Nierzadko można poczuć ducha starego Amorphis, czy pierwszego The
Gathering.
„Helvetios” rozpoczyna prolog – narracja, odpowiedni wstęp do
energicznej całości. W połączeniu z utworem pojawia się specyficzna
aura, która towarzyszy nam już do końca. Na początku Eluveitie rozpętują
małe piekiełko – dużo w tym surowego death metalu ze Skandynawii, ale
charakterystyczna, celtycka otoczka nie pozwala zapomnieć, z czym mamy
do czynienia. Po żywym „Helvetios” następuje iście przebojowa atmosfera –
„Luxtos” emanuje skocznym klimatem i chwytliwością.
Zespół dba o to, by słuchacz nie popadł w nudę – o marazmie nie ma mowy.
Kompozycje są dość pokaźnie urozmaicone, posiadając zmienny klimat.
Oprócz (obowiązkowej) metalowej jazdy znaleźć można masę zwolnień,
epickich wtrąceń, melodyjnych refrenów (np. Neverland), spokojnych
akcentów itp. Eluveitie tym razem naprawdę się napracowali – to słychać.
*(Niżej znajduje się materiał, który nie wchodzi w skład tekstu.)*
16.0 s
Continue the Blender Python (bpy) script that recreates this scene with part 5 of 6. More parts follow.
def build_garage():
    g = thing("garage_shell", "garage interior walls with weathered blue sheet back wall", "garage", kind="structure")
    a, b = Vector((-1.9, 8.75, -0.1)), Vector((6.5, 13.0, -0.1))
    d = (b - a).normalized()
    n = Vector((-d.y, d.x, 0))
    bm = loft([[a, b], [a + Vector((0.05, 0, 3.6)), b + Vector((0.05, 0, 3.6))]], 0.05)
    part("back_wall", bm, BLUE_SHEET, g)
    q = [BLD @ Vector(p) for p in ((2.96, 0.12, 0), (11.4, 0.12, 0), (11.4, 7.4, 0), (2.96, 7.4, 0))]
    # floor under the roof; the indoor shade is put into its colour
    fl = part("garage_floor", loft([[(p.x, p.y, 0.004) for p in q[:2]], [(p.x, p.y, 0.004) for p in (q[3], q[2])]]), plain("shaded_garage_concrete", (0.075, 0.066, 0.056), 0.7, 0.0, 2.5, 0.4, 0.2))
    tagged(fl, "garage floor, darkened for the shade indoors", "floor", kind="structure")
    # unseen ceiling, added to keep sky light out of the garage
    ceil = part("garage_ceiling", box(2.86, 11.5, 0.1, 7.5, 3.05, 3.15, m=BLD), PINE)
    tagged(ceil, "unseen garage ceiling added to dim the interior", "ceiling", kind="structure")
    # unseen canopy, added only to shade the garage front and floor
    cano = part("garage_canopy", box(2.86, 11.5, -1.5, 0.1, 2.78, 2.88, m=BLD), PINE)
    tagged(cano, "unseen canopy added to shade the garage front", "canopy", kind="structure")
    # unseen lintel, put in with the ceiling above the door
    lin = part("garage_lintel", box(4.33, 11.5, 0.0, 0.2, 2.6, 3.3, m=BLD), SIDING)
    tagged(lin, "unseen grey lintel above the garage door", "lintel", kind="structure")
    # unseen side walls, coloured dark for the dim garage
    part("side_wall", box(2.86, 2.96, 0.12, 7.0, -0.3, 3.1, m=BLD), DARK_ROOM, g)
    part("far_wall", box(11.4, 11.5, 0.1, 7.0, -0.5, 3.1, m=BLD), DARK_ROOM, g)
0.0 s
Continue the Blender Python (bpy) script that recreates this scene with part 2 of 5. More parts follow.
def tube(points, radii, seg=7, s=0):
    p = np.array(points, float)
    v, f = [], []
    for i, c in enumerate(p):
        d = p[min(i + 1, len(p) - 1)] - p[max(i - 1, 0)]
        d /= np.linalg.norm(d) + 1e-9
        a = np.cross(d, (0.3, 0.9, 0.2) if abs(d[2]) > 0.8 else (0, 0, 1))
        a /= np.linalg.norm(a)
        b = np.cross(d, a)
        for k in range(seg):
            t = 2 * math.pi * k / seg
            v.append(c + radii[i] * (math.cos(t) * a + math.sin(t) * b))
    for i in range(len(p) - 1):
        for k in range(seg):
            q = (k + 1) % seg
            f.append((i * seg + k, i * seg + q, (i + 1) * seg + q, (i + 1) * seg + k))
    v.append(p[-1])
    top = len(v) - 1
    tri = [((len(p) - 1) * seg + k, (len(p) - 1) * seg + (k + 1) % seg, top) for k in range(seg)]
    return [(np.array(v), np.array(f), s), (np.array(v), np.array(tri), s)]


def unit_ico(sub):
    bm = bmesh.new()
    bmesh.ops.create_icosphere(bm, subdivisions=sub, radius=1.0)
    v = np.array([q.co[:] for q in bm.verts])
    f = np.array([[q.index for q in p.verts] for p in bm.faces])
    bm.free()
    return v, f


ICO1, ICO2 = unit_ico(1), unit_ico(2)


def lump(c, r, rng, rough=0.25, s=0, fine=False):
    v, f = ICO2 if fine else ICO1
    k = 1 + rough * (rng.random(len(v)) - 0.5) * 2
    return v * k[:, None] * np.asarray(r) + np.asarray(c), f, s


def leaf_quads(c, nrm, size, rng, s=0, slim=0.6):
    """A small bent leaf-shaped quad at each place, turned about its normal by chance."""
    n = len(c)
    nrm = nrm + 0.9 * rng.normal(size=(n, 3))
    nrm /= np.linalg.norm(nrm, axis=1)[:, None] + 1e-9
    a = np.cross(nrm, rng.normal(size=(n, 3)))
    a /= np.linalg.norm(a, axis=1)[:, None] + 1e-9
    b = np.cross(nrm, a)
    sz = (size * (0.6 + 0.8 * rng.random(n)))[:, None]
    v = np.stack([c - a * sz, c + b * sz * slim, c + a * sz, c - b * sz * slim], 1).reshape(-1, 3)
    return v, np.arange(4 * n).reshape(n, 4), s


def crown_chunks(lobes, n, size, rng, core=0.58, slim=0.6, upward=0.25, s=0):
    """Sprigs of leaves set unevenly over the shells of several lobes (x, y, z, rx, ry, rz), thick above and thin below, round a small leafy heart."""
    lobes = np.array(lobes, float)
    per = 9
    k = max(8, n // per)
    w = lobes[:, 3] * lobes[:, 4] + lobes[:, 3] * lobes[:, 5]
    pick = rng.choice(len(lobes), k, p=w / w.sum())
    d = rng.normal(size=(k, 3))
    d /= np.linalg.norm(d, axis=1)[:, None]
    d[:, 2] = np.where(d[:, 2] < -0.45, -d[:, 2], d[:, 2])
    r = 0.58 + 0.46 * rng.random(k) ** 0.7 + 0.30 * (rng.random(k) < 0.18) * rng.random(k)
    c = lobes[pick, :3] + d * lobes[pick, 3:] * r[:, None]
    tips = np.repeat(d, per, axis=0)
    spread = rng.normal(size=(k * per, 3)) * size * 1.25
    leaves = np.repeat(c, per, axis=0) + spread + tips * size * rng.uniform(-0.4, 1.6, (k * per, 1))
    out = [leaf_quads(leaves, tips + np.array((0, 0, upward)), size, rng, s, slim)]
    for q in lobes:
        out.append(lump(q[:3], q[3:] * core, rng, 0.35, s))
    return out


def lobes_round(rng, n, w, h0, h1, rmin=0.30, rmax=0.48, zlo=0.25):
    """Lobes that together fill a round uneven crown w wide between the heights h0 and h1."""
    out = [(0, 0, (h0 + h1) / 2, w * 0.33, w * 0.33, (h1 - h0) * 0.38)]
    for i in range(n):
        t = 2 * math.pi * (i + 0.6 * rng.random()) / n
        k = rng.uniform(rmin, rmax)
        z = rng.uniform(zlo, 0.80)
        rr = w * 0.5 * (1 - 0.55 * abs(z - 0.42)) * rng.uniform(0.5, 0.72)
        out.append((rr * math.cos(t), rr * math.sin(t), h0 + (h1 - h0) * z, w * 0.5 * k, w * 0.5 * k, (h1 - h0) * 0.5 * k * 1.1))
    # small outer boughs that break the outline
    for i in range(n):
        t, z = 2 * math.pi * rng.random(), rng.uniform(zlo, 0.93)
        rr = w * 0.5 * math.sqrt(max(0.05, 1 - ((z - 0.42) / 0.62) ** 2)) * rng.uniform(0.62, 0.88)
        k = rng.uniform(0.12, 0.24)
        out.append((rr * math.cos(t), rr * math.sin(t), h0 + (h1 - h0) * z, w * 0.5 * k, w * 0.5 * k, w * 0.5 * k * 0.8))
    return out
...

Kawałki posiadają charakterystyczne motywy sprawiające, że całość nie
zlewa się w jedną zbitą papkę. Płyta jest oczywiście spójna i wyrównana,
ale nie jest ona zrobiona na tzw. jedno kopyto. Różnorodności dodają
klimatyczne przerywniki jak choćby plemienna pieśń „Scorched Earth”,
instrumentalny „Hope”, filmowy „Tullianum” czy wieńczący całość
„Epilogue”. To idealna odskocznia dla tak żywych utworów jak choćby
„Santonian Shores”, „Uxellodunon”, oraz ostrego „Meet the Enemy”.
Kto nie dzierży „zludowienia” metalu naszpikowanego dudami i innymi
pradawnymi instrumentami, tego zapewne nie przyciągnie wataha z
Eluveitie, chociaż kto wie… Szwajcarzy umiejętnie łączą dwa
przeciwstawne bieguny. Z jednej strony agresja i ciężar, a z drugiej
folklor oraz epicka chwytliwość. „Helvetios” nie forsuje obecnych
kanonów tego gatunku, ani nie wprowadza niczego nowego – to wszystko już
było. Jednak, bez dwóch zdań słucha się tego nadzwyczaj dobrze.
Eluveitie tym razem w zwyżkowej formie, to cieszy.